Rachida Dati est notre nouveau garde des Sceaux. Une magistrate, qui a exercé trois ans, si je ne m'abuse, dont un au parquet économique et financier d'Evry. Bien. Elle a vécu de l'intérieur le fonctionnement de la justice, notamment pénale. C'est une expérience précieuse. Et en plus, elle est beaucoup plus agréable à regarder que l'ancien Garde des Sceaux (Ce doit être parce qu'ils n'ont pas le même coiffeur). Enfin, elle n'a jamais été députée, donc elle ne devrait donc pas avoir en réserve SA loi qu'elle veut faire passer toutes affaires cessantes pour avoir une loi Dati au J.O. Enfin, avoir un garde des sceaux qui s'appelle Rachida, fille d'un marocain et d'une algérienne, ça a de la gueule. N'oubliez pas la justice administrative, Madame Dati, elle est importante.

Bernard Kouchner ministre des affaires étrangères. Lui qui animait la grève de la fac de médecine de Paris en mai 1968, le voilà dans le gouvernement de celui qui veut tourner la page. Après le translucide Douste Blazy, ça va faire un choc. J'espère que ça tiendra. Bernard Kouchner a une forte personnalité, qui risque d'irriter le président de la République, il va devoir cohabiter avec le nouveau Conseil National de Sécurité, et le Quai d'Orsay n'est pas réputé pour s'adapter aisément à des changements de personnalité. Je lui souhaite bon courage, parce que si son tandem avec Jean-David Levitte marche, la France pourrait bien avoir une diplomatie diablement efficace.

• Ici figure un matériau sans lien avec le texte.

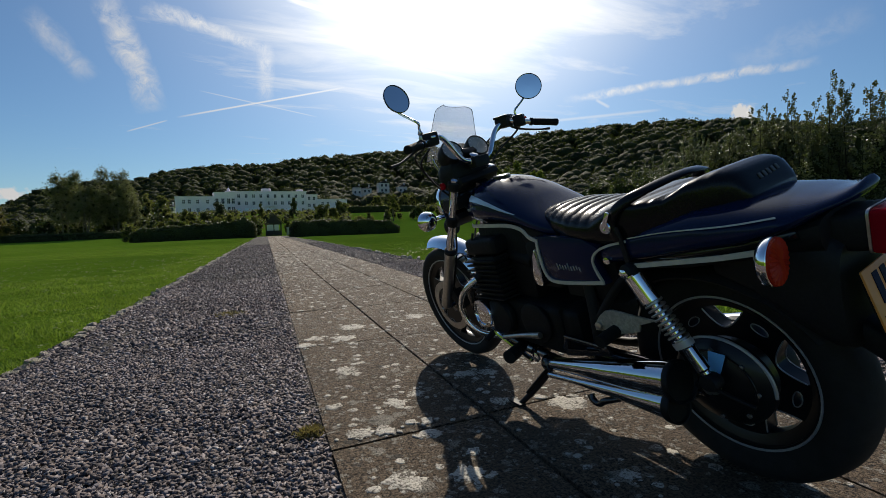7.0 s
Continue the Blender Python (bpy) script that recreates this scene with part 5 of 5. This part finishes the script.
# cables and hoses
CABLES = ([(0.90, 0.20, 1.085), (0.99, 0.20, 1.03), (1.02, 0.13, 0.92), (0.96, 0.05, 0.78), (0.86, 0.06, 0.70)],
          [(0.88, 0.24, 1.09), (0.97, 0.23, 1.06), (1.04, 0.13, 0.95), (1.00, 0.04, 0.84)],
          [(0.90, -0.22, 1.09), (1.02, -0.24, 1.06), (1.06, -0.12, 0.98), (1.02, -0.02, 0.86), (0.95, 0.0, 0.74)],
          [(0.87, -0.26, 1.08), (0.95, -0.30, 1.04), (1.00, -0.18, 0.96), (0.93, -0.06, 0.85)],
          [(1.00, 0.05, 0.79), (1.13, 0.085, 0.70), (1.21, 0.085, 0.56), (1.235, 0.08, 0.41)],
          [(1.00, -0.05, 0.79), (1.13, -0.085, 0.70), (1.21, -0.085, 0.56), (1.235, -0.08, 0.41)],
          [(0.98, 0.07, 1.00), (1.03, 0.09, 0.86), (1.12, 0.07, 0.64), (1.31, 0.07, 0.33)])
for path in CABLES:
    b_part("cable", tube(path, 0.0042, 6, 6), MATT_BLACK, steer=True)

# fuel tank
def tank_side(x, z):
    """The tank's half width at a place along and up its side."""
    order = TANK[::-1]
    mid, w, up, down = (float(np.interp(x, [q[0] for q in order], [q[c] for q in order])) for c in (2, 3, 4, 5))
    k = min(1.0, abs(z - mid) / (up if z > mid else down))
    return w * max(0.02, 1 - k ** 2.35) ** (1 / 2.35)


TANK = [(0.884, 0, 0.797, 0.070, 0.050, 0.045), (0.876, 0, 0.797, 0.106, 0.074, 0.058), (0.855, 0, 0.800, 0.128, 0.092, 0.066), (0.79, 0, 0.800, 0.144, 0.102, 0.068), (0.72, 0, 0.797, 0.147, 0.092, 0.066), (0.64, 0, 0.787, 0.147, 0.068, 0.060),
        (0.57, 0, 0.766, 0.145, 0.045, 0.052), (0.51, 0, 0.742, 0.141, 0.036, 0.046), (0.46, 0, 0.726, 0.135, 0.028, 0.040), (0.42, 0, 0.715, 0.12, 0.014, 0.03)]
tank = b_part("fuel_tank", loft(TANK, 44, 2.35), PAINT, None, "dark blue fuel tank with pale stripes")
b_part("filler_cap", lathe([(0.034, -0.008), (0.034, 0.003), (0.031, 0.005), (0.006, 0.006)], (0.775, 0, 0.9005), (-0.06, 0, 1), 28), GLOSS_BLACK, tank)
b_part("filler_hinge", block((0.812, 0, 0.897), (0.024, 0.036, 0.008), 0.003), GLOSS_BLACK, tank)
for s in (1, -1):
    low = [(0.862, 0.836), (0.827, 0.838), (0.78, 0.834), (0.737, 0.824), (0.69, 0.812), (0.641, 0.797), (0.60, 0.786), (0.568, 0.778)]
    top = [(0.862, 0.850), (0.827, 0.860), (0.78, 0.853), (0.737, 0.840), (0.69, 0.824), (0.641, 0.806), (0.60, 0.790), (0.568, 0.779)]
    flash = bmesh.new()
    rings(flash, [[(a[0], tank_side(*a) + 0.002, a[1]), (a[0], tank_side(a[0], (a[1] + b[1]) / 2) + 0.003, (a[1] + b[1]) / 2), (b[0], tank_side(*b) + 0.002, b[1]), (b[0], tank_side(*b) - 0.004, b[1]), (a[0], tank_side(*a) - 0.004, a[1])] for a, b in zip(low, top)])
    b_part("tank_flash", flash if s > 0 else flip(flash), FLASH, tank, "pale tank flash")
    line = ribbon([(0.862, 0.122, 0.742), (0.822, 0.140, 0.742), (0.704, 0.147, 0.744), (0.602, 0.147, 0.742), (0.545, 0.147, 0.727), (0.516, 0.148, 0.703), (0.485, 0.151, 0.694)], 0.013)
    b_part("stripe", line if s > 0 else flip(line), SILVER, tank, "pale pinstripe")
    badge = block((0.835, 0.132, 0.805), (0.034, 0.004, 0.010), 0.002)
    b_part("tank_badge", badge if s > 0 else flip(badge), PALE, tank)

# side covers
for s in (1, -1):
    cover = prism([(0.487, 0.706), (0.489, 0.648), (0.483, 0.596), (0.464, 0.561), (0.416, 0.553), (0.332, 0.560), (0.244, 0.570), (0.262, 0.607), (0.272, 0.642), (0.25, 0.675), (0.30, 0.70), (0.42, 0.708)], 0.120, 0.150, "y", 0.008)
    panel = b_part("side_cover", cover if s > 0 else flip(cover), PAINT, None, "dark blue side cover edged with a pale stripe")
    line = ribbon([(0.479, 0.151, 0.698), (0.481, 0.151, 0.648), (0.475, 0.151, 0.600), (0.458, 0.151, 0.569), (0.416, 0.151, 0.561), (0.332, 0.151, 0.568), (0.251, 0.151, 0.577)], 0.0105, 0.006)
    b_part("stripe", line if s > 0 else flip(line), SILVER, panel)
    for k in range(9):
        bar = block((0.410 - 0.0105 * k, 0.1515, 0.612 + 0.002 * math.sin(k * 2.1)), (0.0022, 0.003, 0.014 + 0.008 * (k in (0, 4)) ), 0, Matrix.Rotation(0.25, 4, "Y"))
        b_part("emblem_bar", bar if s > 0 else flip(bar), PALE, panel)
    trim = prism([(0.493, 0.668), (0.508, 0.640), (0.519, 0.600), (0.524, 0.567), (0.512, 0.541), (0.487, 0.541), (0.482, 0.556), (0.490, 0.610)], 0.125, 0.160, "y", 0.006)
    b_part("intake_trim", trim if s > 0 else flip(trim), CHROME, None, "chrome trim ahead of the side cover")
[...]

Eric Besson secrétaire d'Etat à la prospective et évaluation des politiques publiques. Cela veut dire qu'il va compter ses trente deniers, je suppose, et reste affecté au chiffrage. Spectaculaire trajectoire de l'auteur de "l'inquiétant Monsieur Sarkozy". Je ne luis prédis pas un long avenir au gouvernement, quels que soient ses qualités professionnelles. En politique, on aime les Timarque mais pas les Alcibiade.

Bernard Kouchner est le doyen du gouvernement à 67 ans, la cadette est Valérie Pécresse, qui fêtera ses 40 ans le 14 juillet prochain.

Reste à voir quels ministres survivront au remaniement de juin prochain, le gouvernement en place présentant traditionnellement sa démission après l'élection d'une nouvelle assemblée nationale.